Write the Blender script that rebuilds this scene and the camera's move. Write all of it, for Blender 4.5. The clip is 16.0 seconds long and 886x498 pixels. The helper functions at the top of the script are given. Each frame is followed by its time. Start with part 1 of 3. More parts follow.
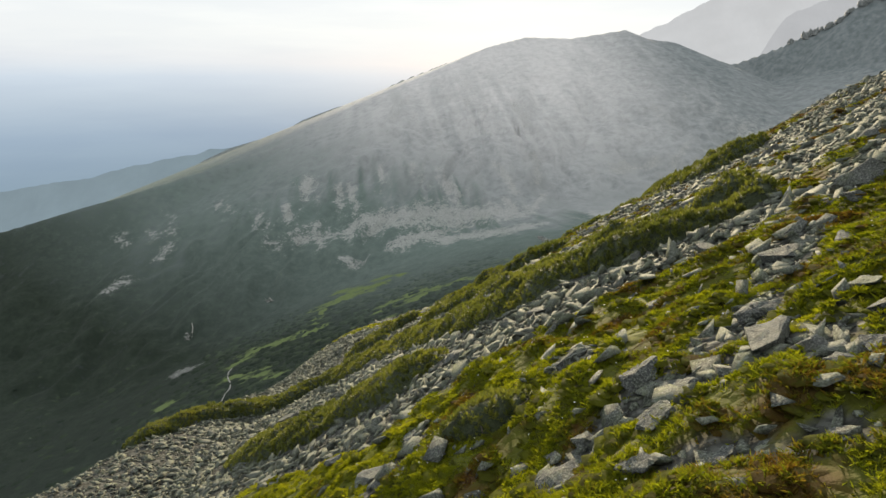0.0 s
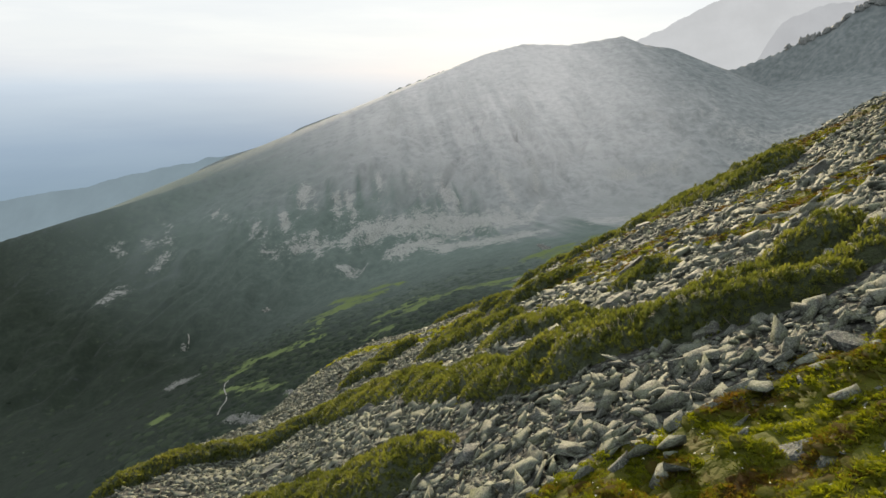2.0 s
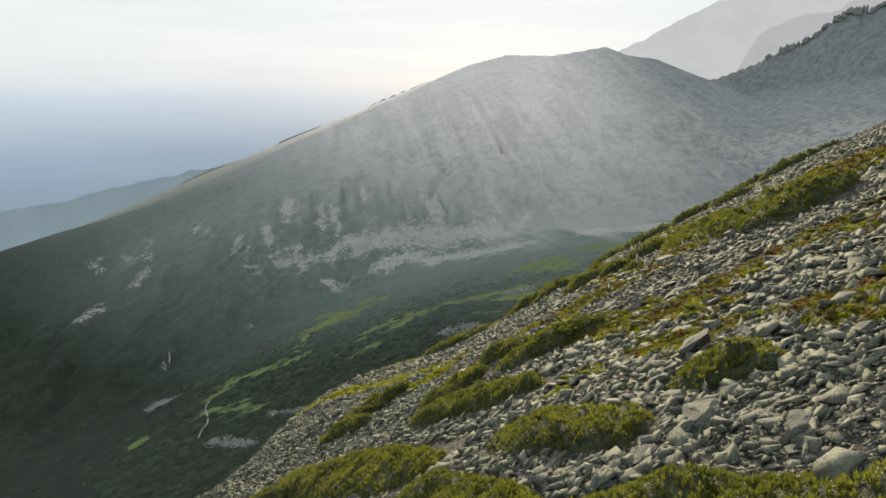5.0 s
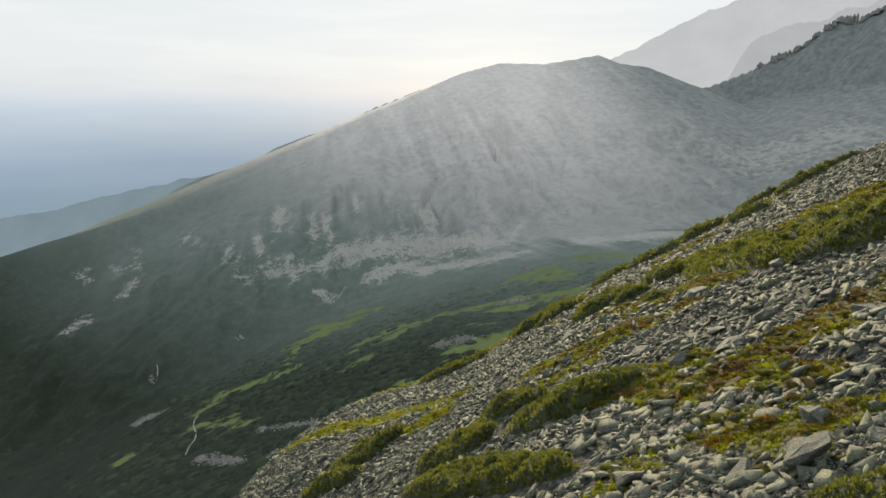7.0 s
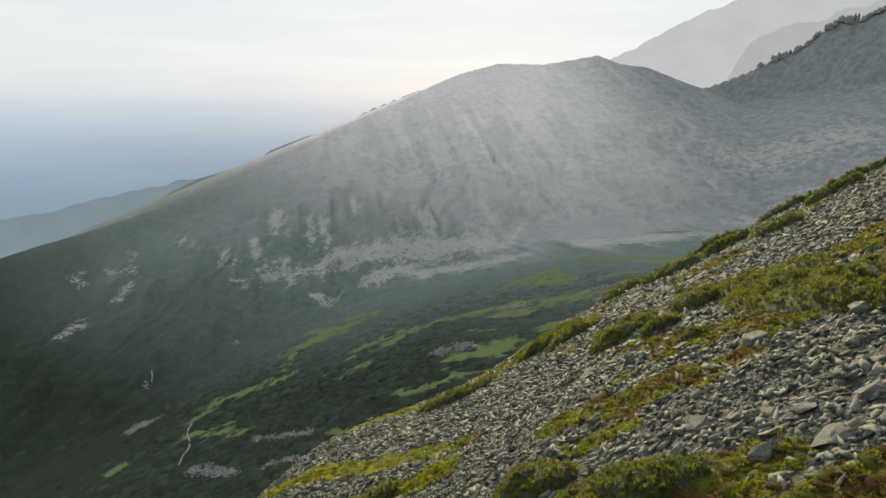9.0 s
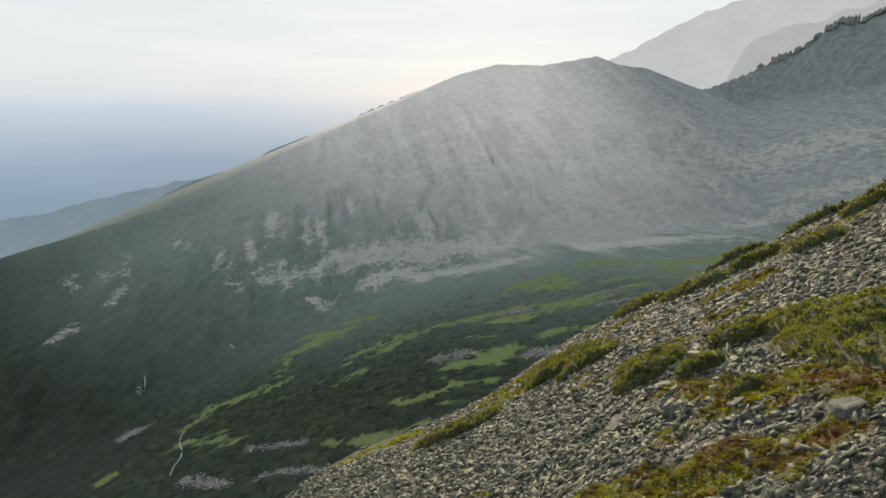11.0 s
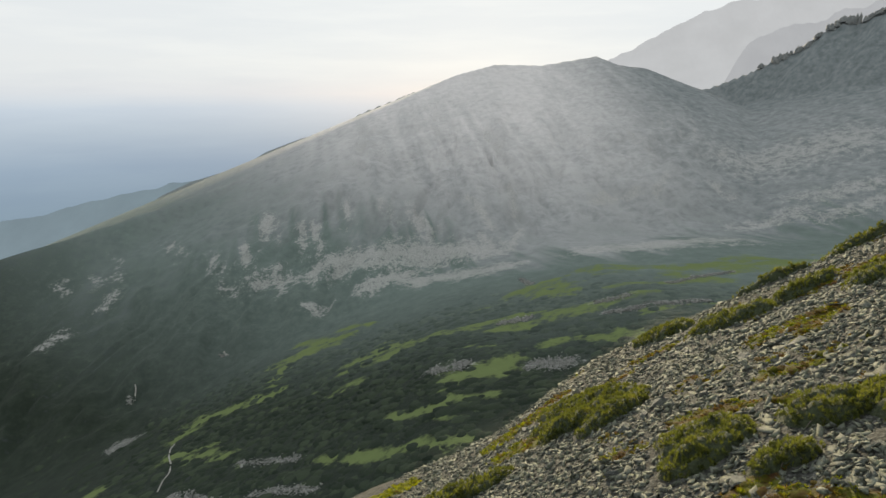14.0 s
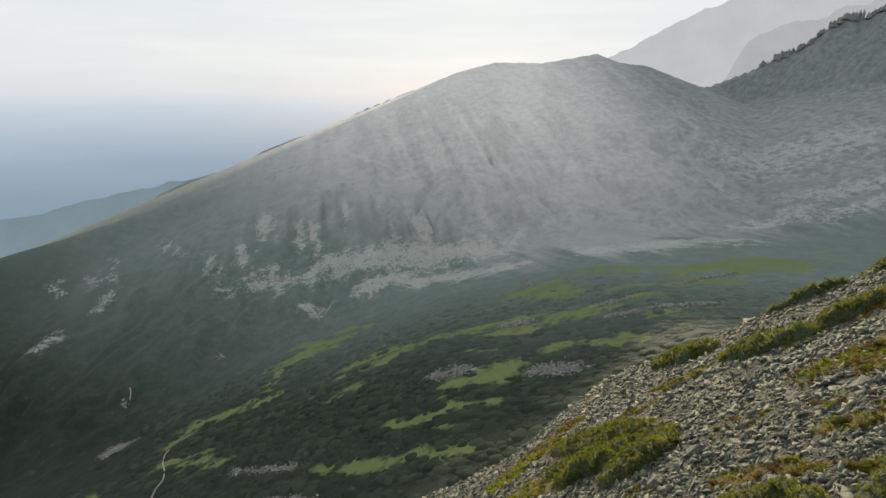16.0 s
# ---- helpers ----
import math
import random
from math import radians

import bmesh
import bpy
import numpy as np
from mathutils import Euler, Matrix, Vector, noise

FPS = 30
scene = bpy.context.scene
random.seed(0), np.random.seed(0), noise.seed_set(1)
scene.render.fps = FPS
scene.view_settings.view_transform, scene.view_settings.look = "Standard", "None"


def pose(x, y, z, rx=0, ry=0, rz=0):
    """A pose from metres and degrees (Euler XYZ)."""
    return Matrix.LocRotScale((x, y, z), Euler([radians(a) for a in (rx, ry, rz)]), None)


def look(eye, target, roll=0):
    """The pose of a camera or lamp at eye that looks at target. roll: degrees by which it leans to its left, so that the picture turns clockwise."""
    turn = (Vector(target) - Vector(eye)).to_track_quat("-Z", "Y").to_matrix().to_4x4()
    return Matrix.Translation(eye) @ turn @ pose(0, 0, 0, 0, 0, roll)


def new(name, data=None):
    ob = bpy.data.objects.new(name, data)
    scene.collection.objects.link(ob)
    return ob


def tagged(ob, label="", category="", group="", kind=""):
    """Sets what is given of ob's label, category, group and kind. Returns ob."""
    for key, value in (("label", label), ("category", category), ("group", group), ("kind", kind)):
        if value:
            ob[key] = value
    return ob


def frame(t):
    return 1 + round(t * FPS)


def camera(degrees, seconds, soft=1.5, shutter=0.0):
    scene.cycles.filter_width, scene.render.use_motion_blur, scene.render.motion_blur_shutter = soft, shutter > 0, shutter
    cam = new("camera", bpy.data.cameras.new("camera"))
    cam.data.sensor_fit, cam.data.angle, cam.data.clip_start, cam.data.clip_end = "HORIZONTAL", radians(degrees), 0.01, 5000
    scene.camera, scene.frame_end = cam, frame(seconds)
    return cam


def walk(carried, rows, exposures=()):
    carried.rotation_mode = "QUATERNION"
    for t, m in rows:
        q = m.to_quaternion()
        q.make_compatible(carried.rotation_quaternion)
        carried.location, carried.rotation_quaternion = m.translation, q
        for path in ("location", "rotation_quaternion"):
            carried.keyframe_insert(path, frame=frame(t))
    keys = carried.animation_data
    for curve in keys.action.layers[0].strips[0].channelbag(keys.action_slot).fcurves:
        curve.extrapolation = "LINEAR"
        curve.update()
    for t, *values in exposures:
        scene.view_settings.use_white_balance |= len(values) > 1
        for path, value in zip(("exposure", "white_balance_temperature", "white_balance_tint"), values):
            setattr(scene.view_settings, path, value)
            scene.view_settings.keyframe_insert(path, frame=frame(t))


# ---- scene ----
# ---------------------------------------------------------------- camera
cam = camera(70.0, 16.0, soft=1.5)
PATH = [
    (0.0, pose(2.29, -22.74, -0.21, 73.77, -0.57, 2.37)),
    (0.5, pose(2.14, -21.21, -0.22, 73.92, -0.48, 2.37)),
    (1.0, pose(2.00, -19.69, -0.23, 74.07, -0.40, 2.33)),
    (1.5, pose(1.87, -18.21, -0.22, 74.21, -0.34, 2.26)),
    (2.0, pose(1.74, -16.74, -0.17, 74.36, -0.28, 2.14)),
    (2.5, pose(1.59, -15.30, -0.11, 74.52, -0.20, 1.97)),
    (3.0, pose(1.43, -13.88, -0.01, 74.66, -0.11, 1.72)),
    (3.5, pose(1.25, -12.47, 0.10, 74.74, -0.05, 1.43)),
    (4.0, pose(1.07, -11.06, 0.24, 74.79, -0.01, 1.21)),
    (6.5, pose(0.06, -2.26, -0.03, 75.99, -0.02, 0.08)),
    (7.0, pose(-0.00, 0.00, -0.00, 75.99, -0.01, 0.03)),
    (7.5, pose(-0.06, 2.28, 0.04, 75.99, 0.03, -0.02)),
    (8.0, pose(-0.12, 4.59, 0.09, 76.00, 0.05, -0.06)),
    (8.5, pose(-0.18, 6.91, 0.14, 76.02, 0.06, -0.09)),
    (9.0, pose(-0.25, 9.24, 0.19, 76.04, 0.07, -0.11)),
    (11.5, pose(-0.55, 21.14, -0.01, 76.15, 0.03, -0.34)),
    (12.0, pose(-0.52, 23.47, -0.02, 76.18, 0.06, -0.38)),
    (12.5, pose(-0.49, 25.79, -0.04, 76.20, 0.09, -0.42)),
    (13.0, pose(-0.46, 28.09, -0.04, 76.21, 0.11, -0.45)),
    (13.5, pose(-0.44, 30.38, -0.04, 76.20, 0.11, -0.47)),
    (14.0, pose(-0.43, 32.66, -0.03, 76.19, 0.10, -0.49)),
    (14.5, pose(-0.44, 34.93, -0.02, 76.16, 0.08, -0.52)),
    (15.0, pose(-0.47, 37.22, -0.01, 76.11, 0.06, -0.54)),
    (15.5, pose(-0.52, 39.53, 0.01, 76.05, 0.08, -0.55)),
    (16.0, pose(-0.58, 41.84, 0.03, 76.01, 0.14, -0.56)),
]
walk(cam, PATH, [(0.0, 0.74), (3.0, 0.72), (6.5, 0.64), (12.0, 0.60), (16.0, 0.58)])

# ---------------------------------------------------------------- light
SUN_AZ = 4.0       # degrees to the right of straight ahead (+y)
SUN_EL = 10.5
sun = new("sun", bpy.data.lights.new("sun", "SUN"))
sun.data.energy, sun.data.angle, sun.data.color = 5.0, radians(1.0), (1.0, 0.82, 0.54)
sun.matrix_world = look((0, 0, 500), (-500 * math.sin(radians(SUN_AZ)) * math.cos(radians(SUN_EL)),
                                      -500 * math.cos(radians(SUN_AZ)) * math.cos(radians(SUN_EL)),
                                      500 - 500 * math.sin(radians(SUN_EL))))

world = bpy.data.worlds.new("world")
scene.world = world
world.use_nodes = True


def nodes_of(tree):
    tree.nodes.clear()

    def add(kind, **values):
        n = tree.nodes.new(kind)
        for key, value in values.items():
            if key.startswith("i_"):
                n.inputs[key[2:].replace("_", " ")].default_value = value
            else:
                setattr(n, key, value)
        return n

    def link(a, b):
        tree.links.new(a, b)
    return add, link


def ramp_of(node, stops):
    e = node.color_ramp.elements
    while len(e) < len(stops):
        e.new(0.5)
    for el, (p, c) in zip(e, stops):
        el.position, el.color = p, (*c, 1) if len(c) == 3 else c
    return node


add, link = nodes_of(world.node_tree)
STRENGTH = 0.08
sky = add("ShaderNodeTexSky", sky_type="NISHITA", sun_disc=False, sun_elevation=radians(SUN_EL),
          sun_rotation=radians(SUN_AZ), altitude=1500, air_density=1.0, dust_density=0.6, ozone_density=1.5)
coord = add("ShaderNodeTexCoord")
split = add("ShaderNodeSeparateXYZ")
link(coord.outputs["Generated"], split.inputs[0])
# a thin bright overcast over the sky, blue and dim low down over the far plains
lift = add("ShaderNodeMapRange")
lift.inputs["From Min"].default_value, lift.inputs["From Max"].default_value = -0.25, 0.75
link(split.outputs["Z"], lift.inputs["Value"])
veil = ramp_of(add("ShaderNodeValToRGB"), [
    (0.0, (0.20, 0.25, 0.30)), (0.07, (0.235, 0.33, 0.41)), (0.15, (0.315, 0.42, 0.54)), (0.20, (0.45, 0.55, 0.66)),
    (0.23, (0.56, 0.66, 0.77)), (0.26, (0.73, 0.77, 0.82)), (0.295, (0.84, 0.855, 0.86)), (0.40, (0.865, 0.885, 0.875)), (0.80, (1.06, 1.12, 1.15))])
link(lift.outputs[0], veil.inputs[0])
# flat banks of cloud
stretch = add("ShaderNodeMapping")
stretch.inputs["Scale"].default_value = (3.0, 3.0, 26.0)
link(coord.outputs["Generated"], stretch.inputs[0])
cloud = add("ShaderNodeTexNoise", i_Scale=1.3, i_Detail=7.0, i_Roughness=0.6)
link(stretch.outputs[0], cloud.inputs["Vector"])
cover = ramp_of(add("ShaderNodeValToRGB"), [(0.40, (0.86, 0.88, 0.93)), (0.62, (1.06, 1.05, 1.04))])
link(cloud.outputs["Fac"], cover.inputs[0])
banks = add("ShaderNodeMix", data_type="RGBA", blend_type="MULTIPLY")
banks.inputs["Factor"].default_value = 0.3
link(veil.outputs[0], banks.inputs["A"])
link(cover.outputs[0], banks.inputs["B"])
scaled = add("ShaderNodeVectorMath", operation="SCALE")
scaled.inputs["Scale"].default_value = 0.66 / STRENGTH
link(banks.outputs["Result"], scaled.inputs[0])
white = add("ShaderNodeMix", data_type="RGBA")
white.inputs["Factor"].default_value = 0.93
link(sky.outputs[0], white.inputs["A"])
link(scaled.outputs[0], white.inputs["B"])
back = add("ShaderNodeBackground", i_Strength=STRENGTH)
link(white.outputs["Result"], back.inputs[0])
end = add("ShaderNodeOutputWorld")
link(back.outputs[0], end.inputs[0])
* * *
[What needs to be done]
Exactly and only the lines from the line that contains "q = m.to_quaternion()" through the line that contains "scene.view_settings.keyframe_insert(path, frame=frame(t))" are to be repeated as they stand.

[Solution for this task]
        q = m.to_quaternion()
        q.make_compatible(carried.rotation_quaternion)
        carried.location, carried.rotation_quaternion = m.translation, q
        for path in ("location", "rotation_quaternion"):
            carried.keyframe_insert(path, frame=frame(t))
    keys = carried.animation_data
    for curve in keys.action.layers[0].strips[0].channelbag(keys.action_slot).fcurves:
        curve.extrapolation = "LINEAR"
        curve.update()
    for t, *values in exposures:
        scene.view_settings.use_white_balance |= len(values) > 1
        for path, value in zip(("exposure", "white_balance_temperature", "white_balance_tint"), values):
            setattr(scene.view_settings, path, value)
            scene.view_settings.keyframe_insert(path, frame=frame(t))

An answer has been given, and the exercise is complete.